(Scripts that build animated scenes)
>> BEGIN

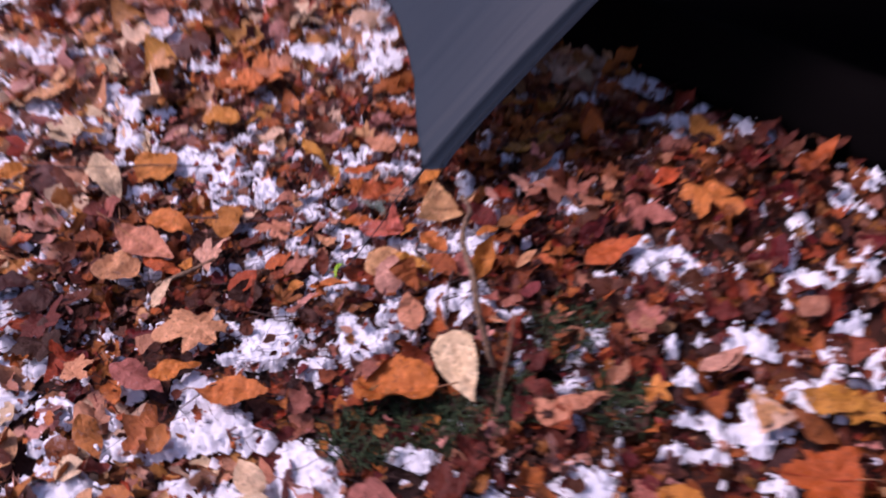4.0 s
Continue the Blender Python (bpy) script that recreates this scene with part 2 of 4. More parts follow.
def fabric(name, colour, rough, weave=900.0, coat=0.0, gloss=0.5, creased=False):
    """Ripstop cloth: fine weave in the relief and faint mottling."""
    m, nt, bsdf = material(name, rough, coat)
    uv = nt.nodes.new("ShaderNodeTexCoord")
    a = node(nt, "ShaderNodeTexNoise", Scale=6.0, Detail=5.0, Roughness=0.55)
    b = node(nt, "ShaderNodeTexNoise", Scale=weave, Detail=1.0)
    for n in (a, b):
        nt.links.new(uv.outputs["Object"], n.inputs["Vector"])
    col = mix_colour(nt, "MIX", a.outputs[0], tuple(0.82 * c for c in colour), tuple(min(1, 1.16 * c) for c in colour))
    nt.links.new(col, bsdf.inputs["Base Color"])
    bsdf.inputs["Specular IOR Level"].default_value = gloss
    bn = node(nt, "ShaderNodeBump", Strength=0.12, Distance=0.0006)
    nt.links.new(b.outputs[0], bn.inputs["Height"])
    if creased:
        mp = nt.nodes.new("ShaderNodeMapping")
        mp.inputs["Scale"].default_value = (15.0, 2.2, 1.0)
        c = node(nt, "ShaderNodeTexNoise", Scale=1.0, Detail=3.0, Roughness=0.5, Distortion=0.6)
        folds = node(nt, "ShaderNodeBump", Strength=0.35, Distance=0.005)
        nt.links.new(uv.outputs["UV"], mp.inputs[0])
        nt.links.new(mp.outputs[0], c.inputs["Vector"])
        nt.links.new(c.outputs[0], folds.inputs["Height"])
        nt.links.new(folds.outputs[0], bn.inputs["Normal"])
    nt.links.new(bn.outputs[0], bsdf.inputs["Normal"])
    return m


M_SOIL = leafy_ground("forest_floor")
M_SNOW = mottled("old_snow", (0.80, 0.795, 0.82), (0.93, 0.925, 0.93), 120.0, 0.5, 1.0, 0.003)
M_RIB = mottled("leaf_rib", (0.16, 0.055, 0.022), (0.34, 0.15, 0.06), 60.0, 0.7, 0.2)
M_LITTER = leaf_material("leaf_litter", None, True)
M_DAMP = leaf_material("damp_leaf_litter", None, True, DAMP_HUES)
M_DRY = leaf_material("dry_leaf_litter", None, True, DRY_HUES, 0.4, 0.4)
M_LEAF = leaf_material("loose_leaf", None, False)
M_LEAF_DAMP = leaf_material("damp_leaf", None, False, DAMP_HUES)
M_COLOUR = {k: leaf_material("leaf_" + k, v, False, stain=0.5) for k, v in COLOURS.items()}
M_BARK = mottled("weathered_bark", (0.028, 0.016, 0.011), (0.35, 0.21, 0.115), 130.0, 0.8, 1.0, 0.002)
M_TWIG = mottled("dark_twig", (0.025, 0.014, 0.012), (0.11, 0.065, 0.05), 60.0, 0.8)
M_NEEDLE = mottled("dead_needle", (0.02, 0.01, 0.008), (0.07, 0.03, 0.018), 30.0, 0.8)
M_GREEN = mottled("conifer_needle", (0.08, 0.12, 0.085), (0.22, 0.28, 0.21), 50.0, 0.5)
M_MOSS = mottled("moss", (0.010, 0.022, 0.007), (0.036, 0.062, 0.017), 60.0, 0.8)
M_FLY = fabric("grey_nylon", (0.0120, 0.0215, 0.0300), 0.60, gloss=0.35, creased=True)
M_FLY_EDGE = fabric("dark_grey_tape", (0.018, 0.024, 0.034), 0.7, gloss=0.15)
M_TUB = fabric("black_nylon", (0.0018, 0.0014, 0.0016), 0.9, gloss=0.01)
M_TUB_WALL = fabric("charcoal_nylon", (0.0028, 0.0021, 0.0021), 0.85, gloss=0.02)
M_CORD = mottled("black_cord", (0.006, 0.006, 0.008), (0.018, 0.018, 0.022), 900.0, 0.6, 0.6, 0.0006)
M_PLASTIC = mottled("black_plastic", (0.010, 0.010, 0.012), (0.014, 0.014, 0.016), 80.0, 0.6, 0.1, 0.0004)
M_LIME = mottled("lime_cord", (0.36, 0.72, 0.02), (0.52, 0.90, 0.04), 500.0, 0.55, 0.5, 0.0005)
M_TAG = mottled("white_tag", (0.42, 0.42, 0.48), (0.55, 0.55, 0.60), 90.0, 0.6, 0.1, 0.0004)
M_INK = mottled("grey_print", (0.30, 0.30, 0.34), (0.4, 0.4, 0.44), 90.0, 0.7, 0.1, 0.0003)

# ---- ground: one sheet, fine where the camera passes, coarse to the horizon ----
_far = [3.2, 4.5, 7, 12, 25, 60, 160, 500, 1500]
_gx = np.array([-v - 1 for v in _far[::-1]] + list(np.arange(-2.6, 2.21, 0.03)) + [v + 0.5 for v in _far])
_gy = np.array([-v for v in _far[::-1]] + list(np.arange(-1.6, 2.41, 0.03)) + [v + 0.5 for v in _far])
_X, _Y = np.meshgrid(_gx, _gy, indexing="ij")
_Z = ground_z(_X, _Y)
_nx, _ny = _X.shape
_i = np.arange(_nx * _ny).reshape(_nx, _ny)
_f = np.stack([_i[:-1, :-1], _i[1:, :-1], _i[1:, 1:], _i[:-1, 1:]], -1).reshape(-1, 4)
thing("ground", "dark damp forest soil under fallen leaves", "ground", kind="structure",
      data=mesh_from("ground", np.stack([_X, _Y, _Z], -1).reshape(-1, 3), _f, M_SOIL))

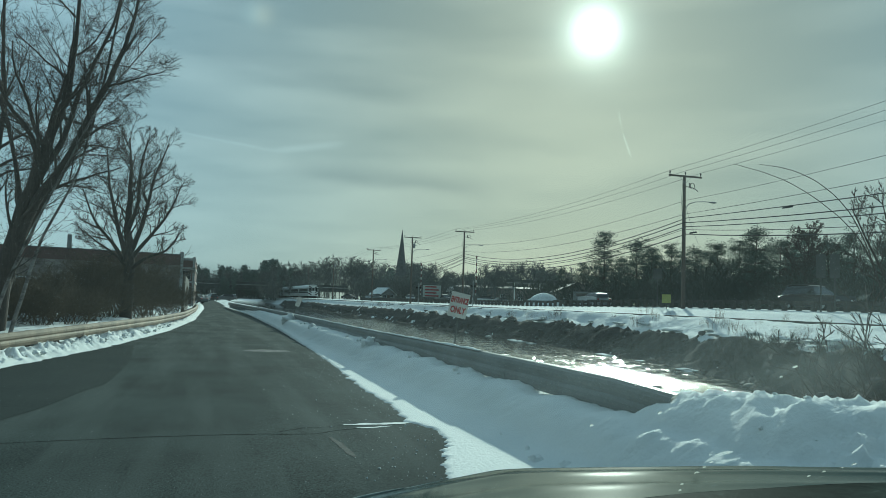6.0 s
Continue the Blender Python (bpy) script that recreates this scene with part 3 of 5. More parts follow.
def snow_lumps():
    rng = random.Random(23)
    g = Geo()
    for i in range(26):
        y = 2.6 + 4.4 * rng.random() ** 1.6
        x = rng.uniform(4.35, 5.1) if y > 4.6 else rng.uniform(4.0, 5.1)
        z = float(right_bank_height(x, y, 2.6)) + 0.02
        if z < 0.4:
            continue
        s = rng.uniform(0.010, 0.026)
        g.blob(closer(x, y, z + s * 0.15), s * rng.uniform(0.8, 1.6), s * rng.uniform(0.8, 1.6), s * rng.uniform(0.55, 1.0), 0.55, i, 9, 6)
    for i in range(200):
        y = 9 + 26 * rng.random()
        e = float(np.interp(y, LEFT_EDGE_Y, LEFT_EDGE_X))
        s = rng.uniform(0.02, 0.06)
        g.blob((e - rng.uniform(0.15, 0.9), y, 0.12 + rng.uniform(0, 0.12)), s * 1.2, s * 1.2, s * 0.9, 0.55, i, 9, 6)
    for i in range(9):
        y = rng.uniform(8.2, 34)
        s = rng.uniform(0.02, 0.07)
        g.blob(closer(4.1, y, float(right_bank_height(4.1, y, 2.7)) + 0.03), s, s * 1.2, s * 0.9, 0.5, i, 8, 5)
    solo("snow_lumps", g, SNOW, "broken crumbs and lumps of ploughed snow", "snow", kind="stuff")


snow_lumps()

# ---- guardrails ----
BEAM = 0.35
W_PROFILE = ((0.0, 0.0), (0.01, 0.018), (0.042, 0.078), (0.042, 0.128), (0.020, 0.175), (0.042, 0.22), (0.042, 0.268), (0.028, 0.310), (-0.012, 0.340), (-0.052, 0.35))


def guardrail(points, face, mat, label, post_mat, step=1.9, beam=1.0):
    """W-beam along a line of (x, y, top); face is +1 where the ridges point to +x."""
    rail = thing("guardrail", label, "guardrail")
    pts = np.array(points)
    s = np.concatenate([[0], np.cumsum(np.hypot(np.diff(pts[:, 0]), np.diff(pts[:, 1])))])

    def at(d):
        return [float(np.interp(d, s, pts[:, k])) for k in range(3)]

    seg = 3.81
    n = max(1, int(s[-1] // seg))
    for i in range(n):
        rows = []
        for d in np.linspace(i * seg, min((i + 1) * seg + 0.3, s[-1]), 5):
            x, y, top = at(d)
            off = 0.004 * (i % 2)
            prof = [(x + face * (a + off), y, top - BEAM * beam + b * beam) for a, b in W_PROFILE]
            back = [(x + face * (a + off - 0.006), y, top - BEAM * beam + b * beam) for a, b in W_PROFILE[::-1]]
            rows.append(prof + back)
        g = Geo().quads(rows, True, False)
        g.poly(rows[0][::-1]), g.poly(rows[-1])
        part("beam", g, mat, rail)
    for d in np.arange(0.6, s[-1], step):
        x, y, top = at(d)
        part("post", Geo().box(x - face * 0.20 - 0.07, x - face * 0.20 + 0.07, y - 0.05, y + 0.05, -0.3, top - 0.02, 0.006), post_mat, rail)
        part("block", Geo().box(min(x - face * 0.125, x - face * 0.008), max(x - face * 0.125, x - face * 0.008), y - 0.06, y + 0.06, top - 0.34, top - 0.03), post_mat, rail)
    return rail


guardrail([closer(*p) for p in ((4.50, 6.6, 0.74), (4.46, 7.6, 0.79), (4.45, 12, 0.78), (4.45, 23, 0.71), (4.45, 43, 0.68), (4.15, 60, 0.66), (3.3, 85, 0.62), (2.8, 105, 0.6))], -1, GALV, "galvanised steel guardrail half buried in snow", GALV)
guardrail(((-5.2, 4, 0.66), (-4.7, 11, 0.64), (-4.05, 17, 0.62), (-3.6, 20.2, 0.62), (-2.9, 24.9, 0.62), (-1.75, 33.1, 0.62), (-1.0, 41.8, 0.62), (-0.65, 56.6, 0.62), (-0.7, 74, 0.62)), 1, RUSTRAIL, "tan weathered steel guardrail behind a snow ridge", POSTWOOD, beam=0.92)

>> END

▶ [Task prompt] Each line above that holds the string "More" should be copied and shown.

▶ [Written response]
Continue the Blender Python (bpy) script that recreates this scene with part 2 of 4. More parts follow.
Continue the Blender Python (bpy) script that recreates this scene with part 3 of 5. More parts follow.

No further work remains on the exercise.